Van Niekerk goes from ground zero to Hong Kong star
SA rider reaping the rewards for his hard work in tough Asian racing centre
When Grant van Niekerk walked into the SA Jockeys Academy in 2007, he had never sat on a horse. Now the Cape Town-born rider’s career is on an upward curve with his emergence as a jockey with a burgeoning reputation in Hong Kong.
Last Wednesday 28-year-old Van Niekerk rode a treble at Happy Valley racecourse to take him into fifth place on the jockeys’ log. While he has no chance of overtaking top riders Joao Moriera, who rode five winners at Sha-Tin on Sunday, or Zac Purton, he could fill third place in the championship if his winning vein continues.
Reflecting on his early days, Van Niekerk said: “I knew nothing about racing so I just went to the academy open-minded just to see how I would do.”
He has blossomed into one of the country's top riders with his services in demand from a number of top Cape stables. He can now boast 10 grade 1 winners on his CV, including the 2018 Sun Met on Aussie-bred filly Oh Susanna.
Many South Africans — notably Basil Marcus and Dougie Whyte — have made their mark in Hong Kong. One could say both took the former British colony by storm. So it was no great surprise that Van Niekerk decided to follow in their footsteps
He found the first six months daunting with little support.
“You can arrive with all the accolades, credentials, championships and grade 1 winners from your home country, but that means sweet nothing when you step off the plane and into the pressure cooker of racing in Hong Kong,” he said.
Sage advice from legendary jockey Marcus — a household name in SA winning two Mets and three Queen's Plates before moving to Hong Kong — was welcome. Marcus’s son, Adam, who won the 2020 L’Ormarins Queen’s Plate with Vardy, won the Hong Kong championship seven times.
The Hong Kong Jockey Club is generous in inviting the world's media to their big races and on one visit this writer inquired how rich the Durban-born jockey had become as a result of his success primarily for top trainers, Ivan Allan and David Hayes. “Oh, I’d say he just about owns Kowloon [a tourist area of Hong Kong],” came the reply.

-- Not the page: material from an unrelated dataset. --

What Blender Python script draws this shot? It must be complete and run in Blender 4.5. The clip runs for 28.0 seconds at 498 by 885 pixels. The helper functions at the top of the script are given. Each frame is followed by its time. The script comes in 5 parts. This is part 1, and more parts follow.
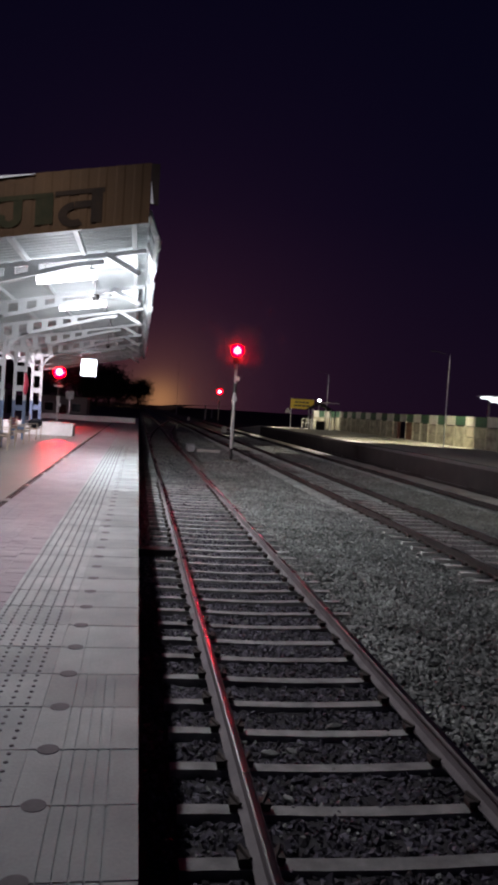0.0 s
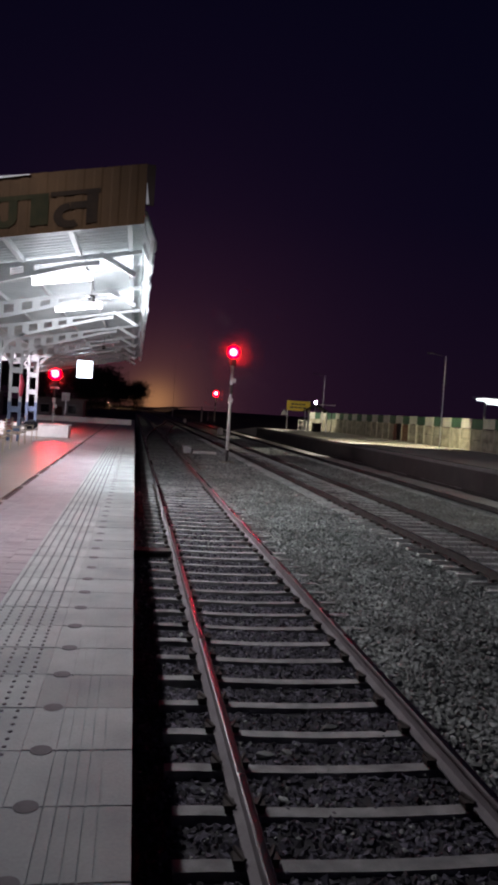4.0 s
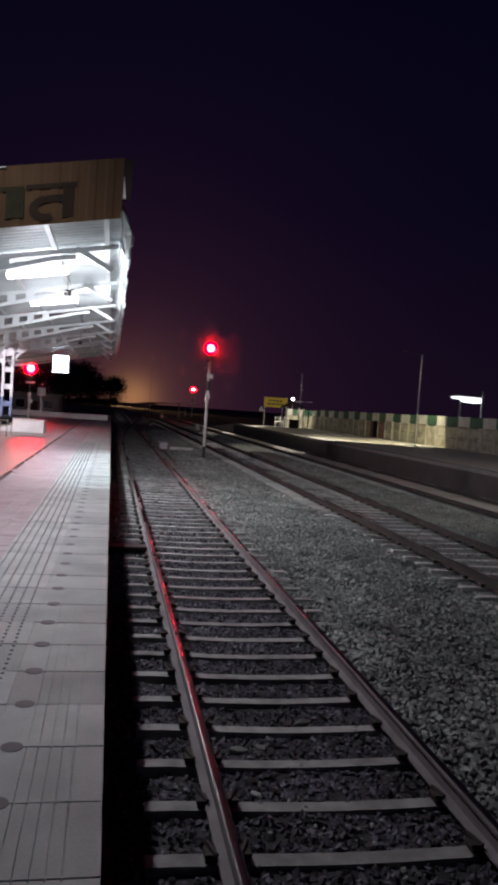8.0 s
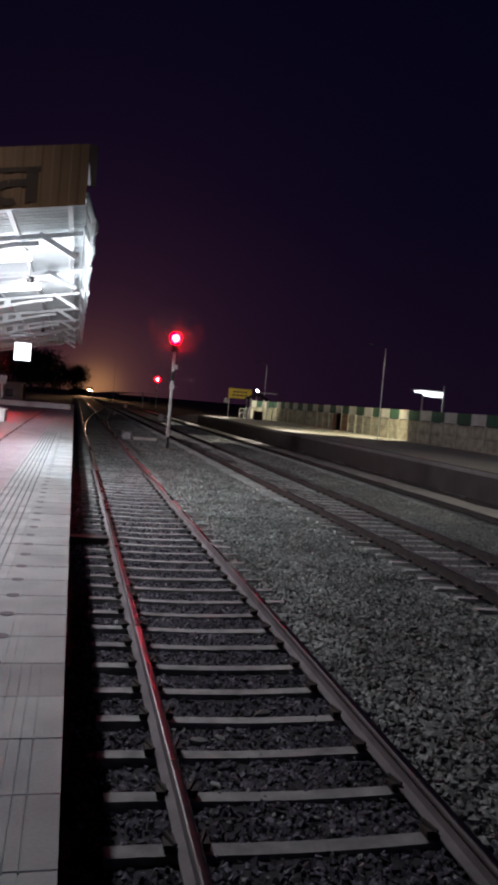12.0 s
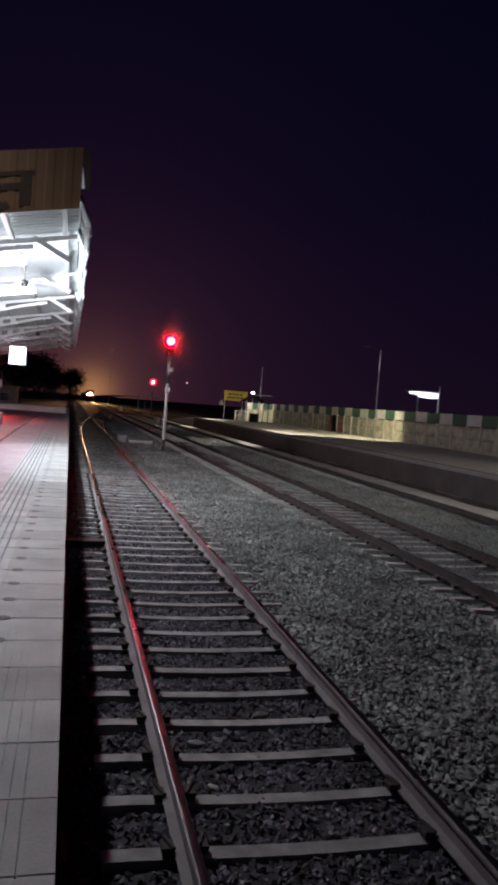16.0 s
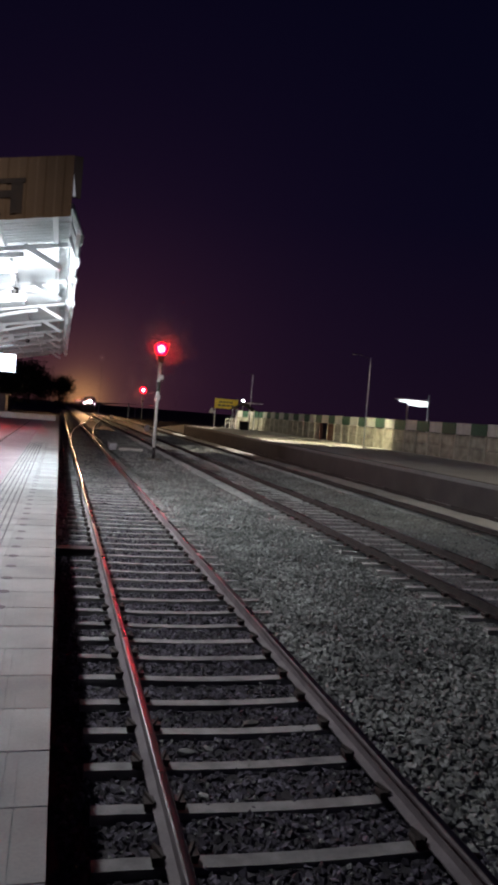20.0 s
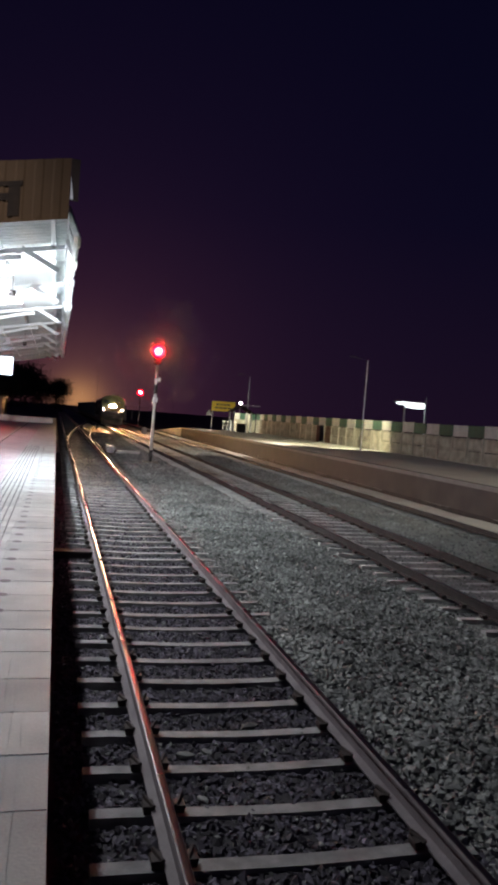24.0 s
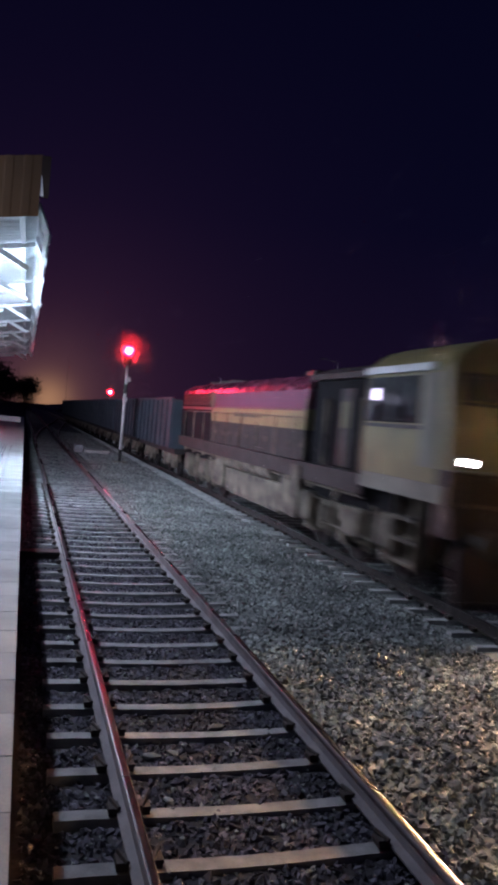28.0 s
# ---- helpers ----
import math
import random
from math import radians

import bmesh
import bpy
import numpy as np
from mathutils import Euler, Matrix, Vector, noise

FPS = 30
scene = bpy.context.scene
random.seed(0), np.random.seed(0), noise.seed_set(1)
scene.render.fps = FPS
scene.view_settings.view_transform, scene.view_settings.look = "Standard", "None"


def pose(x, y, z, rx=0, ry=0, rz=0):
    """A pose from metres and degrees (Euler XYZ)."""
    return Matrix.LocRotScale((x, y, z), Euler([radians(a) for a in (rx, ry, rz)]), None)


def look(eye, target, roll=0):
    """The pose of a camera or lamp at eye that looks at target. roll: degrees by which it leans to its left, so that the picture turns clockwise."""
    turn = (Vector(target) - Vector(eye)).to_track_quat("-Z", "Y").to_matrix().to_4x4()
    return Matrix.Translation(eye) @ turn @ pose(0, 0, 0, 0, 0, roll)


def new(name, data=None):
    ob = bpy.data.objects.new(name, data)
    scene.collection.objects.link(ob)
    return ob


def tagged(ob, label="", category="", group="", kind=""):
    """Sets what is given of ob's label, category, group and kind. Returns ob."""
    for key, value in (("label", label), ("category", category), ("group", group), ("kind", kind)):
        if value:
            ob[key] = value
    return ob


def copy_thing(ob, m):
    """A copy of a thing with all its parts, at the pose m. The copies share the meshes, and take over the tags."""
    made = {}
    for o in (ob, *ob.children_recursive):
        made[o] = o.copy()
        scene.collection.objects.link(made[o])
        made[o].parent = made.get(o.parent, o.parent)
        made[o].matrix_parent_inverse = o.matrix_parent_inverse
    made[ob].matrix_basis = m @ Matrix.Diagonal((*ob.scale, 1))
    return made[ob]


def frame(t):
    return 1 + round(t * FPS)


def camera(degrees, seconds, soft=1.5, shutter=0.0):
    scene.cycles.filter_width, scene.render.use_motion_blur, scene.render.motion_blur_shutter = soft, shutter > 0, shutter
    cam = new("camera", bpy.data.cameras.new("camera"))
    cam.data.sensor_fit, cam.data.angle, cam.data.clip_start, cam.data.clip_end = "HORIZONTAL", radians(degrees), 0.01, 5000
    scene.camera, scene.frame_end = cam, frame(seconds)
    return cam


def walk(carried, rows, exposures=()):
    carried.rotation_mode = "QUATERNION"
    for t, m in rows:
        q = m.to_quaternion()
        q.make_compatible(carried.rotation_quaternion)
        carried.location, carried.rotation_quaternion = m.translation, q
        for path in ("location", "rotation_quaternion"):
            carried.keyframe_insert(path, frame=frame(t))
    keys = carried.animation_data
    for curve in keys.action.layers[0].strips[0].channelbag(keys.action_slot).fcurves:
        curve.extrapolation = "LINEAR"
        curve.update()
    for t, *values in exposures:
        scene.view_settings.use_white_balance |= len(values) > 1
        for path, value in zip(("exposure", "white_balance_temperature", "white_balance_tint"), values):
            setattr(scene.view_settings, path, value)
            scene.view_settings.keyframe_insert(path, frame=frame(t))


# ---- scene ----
cam = camera(37.0, 28.0, soft=3.7, shutter=0.6)
PATH = [
    (0, (-0.102, -0.01, 1.681), (0.197, 1.966, 1.595), 3.7),
    (0.5, (-0.1, -0.019, 1.682), (0.205, 1.956, 1.603), 3.8),
    (1, (-0.099, -0.02, 1.682), (0.212, 1.954, 1.597), 3.8),
    (1.5, (-0.093, -0.025, 1.684), (0.217, 1.949, 1.599), 3.6),
    (2, (-0.094, -0.023, 1.681), (0.221, 1.95, 1.601), 3.5),
    (2.5, (-0.098, -0.016, 1.68), (0.221, 1.956, 1.599), 3.7),
    (4.5, (-0.081, 0.006, 1.663), (0.226, 1.981, 1.583), 3.7),
    (5, (-0.074, -0.002, 1.67), (0.249, 1.97, 1.583), 3.6),
    (5.5, (-0.078, -0.009, 1.674), (0.256, 1.961, 1.583), 3.7),
    (6, (-0.074, -0.01, 1.673), (0.257, 1.961, 1.58), 3.8),
    (6.5, (-0.083, -0.001, 1.67), (0.246, 1.969, 1.575), 4.0),
    (7, (-0.082, 0.001, 1.668), (0.243, 1.972, 1.573), 4.0),
    (7.5, (-0.08, -0.005, 1.668), (0.252, 1.965, 1.577), 4.0),
    (8, (-0.072, -0.013, 1.671), (0.297, 1.95, 1.585), 4.1),
    (8.5, (-0.065, -0.018, 1.674), (0.339, 1.939, 1.59), 4.2),
    (9, (-0.063, -0.016, 1.676), (0.354, 1.938, 1.584), 4.3),
    (9.5, (-0.065, -0.011, 1.674), (0.358, 1.941, 1.577), 4.5),
    (10, (-0.061, -0.021, 1.679), (0.362, 1.931, 1.582), 4.5),
    (10.5, (-0.06, -0.012, 1.677), (0.377, 1.937, 1.578), 4.7),
    (11, (-0.059, -0.014, 1.675), (0.393, 1.932, 1.581), 4.7),
    (11.5, (-0.063, -0.014, 1.674), (0.403, 1.929, 1.574), 4.8),
    (12, (-0.069, -0.013, 1.676), (0.396, 1.929, 1.574), 4.9),
    (12.5, (-0.069, -0.011, 1.674), (0.404, 1.93, 1.568), 5.1),
    (14.5, (-0.075, -0.011, 1.673), (0.4, 1.929, 1.569), 4.9),
    (15, (-0.077, -0.006, 1.67), (0.392, 1.935, 1.56), 4.8),
    (15.5, (-0.075, -0.014, 1.675), (0.39, 1.929, 1.571), 4.7),
    (16, (-0.065, -0.016, 1.674), (0.41, 1.924, 1.579), 4.5),
    (16.5, (-0.067, -0.008, 1.67), (0.416, 1.93, 1.572), 4.4),
    (17, (-0.062, -0.002, 1.666), (0.422, 1.935, 1.566), 4.4),
    (17.5, (-0.057, -0.01, 1.671), (0.434, 1.927, 1.585), 4.4),
    (18, (-0.063, -0.016, 1.677), (0.44, 1.918, 1.6), 4.3),
    (18.5, (-0.07, -0.026, 1.674), (0.438, 1.907, 1.598), 4.4),
    (19, (-0.07, -0.02, 1.67), (0.434, 1.914, 1.591), 4.4),
    (19.5, (-0.072, -0.031, 1.673), (0.429, 1.904, 1.603), 4.5),
    (20, (-0.073, -0.028, 1.673), (0.426, 1.907, 1.601), 4.6),
    (20.5, (-0.08, -0.02, 1.668), (0.423, 1.914, 1.597), 4.6),
    (21, (-0.079, -0.023, 1.667), (0.414, 1.914, 1.598), 4.7),
    (21.5, (-0.074, -0.02, 1.672), (0.418, 1.917, 1.605), 4.7),
    (23.5, (-0.074, -0.012, 1.677), (0.429, 1.922, 1.607), 4.6),
    (24, (-0.082, -0.025, 1.672), (0.424, 1.909, 1.607), 4.5),
    (24.5, (-0.077, -0.037, 1.674), (0.43, 1.897, 1.605), 4.5),
    (25, (-0.067, -0.03, 1.674), (0.445, 1.902, 1.603), 4.5),
    (25.5, (-0.066, -0.029, 1.673), (0.457, 1.9, 1.599), 4.3),
    (26, (-0.067, -0.032, 1.671), (0.47, 1.893, 1.6), 4.3),
    (26.5, (-0.07, -0.029, 1.676), (0.482, 1.892, 1.606), 4.6),
    (27, (-0.072, -0.034, 1.676), (0.484, 1.886, 1.609), 4.7),
    (27.5, (-0.078, -0.041, 1.675), (0.489, 1.876, 1.615), 4.7),
    (28, (-0.079, -0.038, 1.675), (0.504, 1.875, 1.619), 5.1),
]
walk(cam, [(t, look(eye, target, roll)) for t, eye, target, roll in PATH],
     [(0.0, 0.60, 6800, 35), (10.0, 0.60, 6750, 34), (17.0, 0.70, 6750, 35), (20.0, 0.80, 6750, 32), (21.5, 0.90, 6750, 31), (24.0, 1.05, 6700, 30),
      (26.0, 0.95, 6550, 30), (27.2, 0.80, 6100, 32), (27.6, 0.72, 5950, 33), (28.0, 0.78, 5600, 33)])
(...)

Marcus, who also finished second on Game Plan in the grade 1 Oaks in the UK in 1990, hung up his boots in 2002 and took out his trainer’s licence two years later. He now helps his son, who is enjoying his best season.
Van Niekerk wisely turned to Marcus for help. “He told me that it gets tough in Hong Kong and I’ve realised that since I stepped into Hong Kong and you feel the competitiveness among the jockeys. He said you just have to keep working hard, keep pushing and eventually things will turn, so that’s what I do. I keep working hard.”
Last Wednesday’s Happy Valley meeting was a roller-coaster ride as he rode his first winner for Dougie Whyte when taking the Tin Wan Handicap on Best Alliance. Unfortunately, that ride also saw him fall foul of the stipendiary stewards who slapped him with a three-meeting suspension [April 15-23] and a HK$120,000 (R276,404) fine.
Nevertheless, Van Niekerk was overjoyed to ride a winner for Whyte, a new addition to the Hong Kong training ranks. “Douglas is an iconic person — growing up around racing people in SA you always hear the name Douglas Whyte so riding my first winner for him in Hong Kong is something special.”
Van Niekerk also won at the same meeting on Zero Hedge and Blooming Spirit and this resulted in complimentary media comments, notably in the South China Morning Post.
Basil Marcus’s advice is bearing fruit for Van Niekerk who is catching the attention of Hong Kong trainers. “If you get horses with chances, and you get the results, you naturally get confidence. I’m getting the results and that confidence is building, so hopefully I can keep getting support.”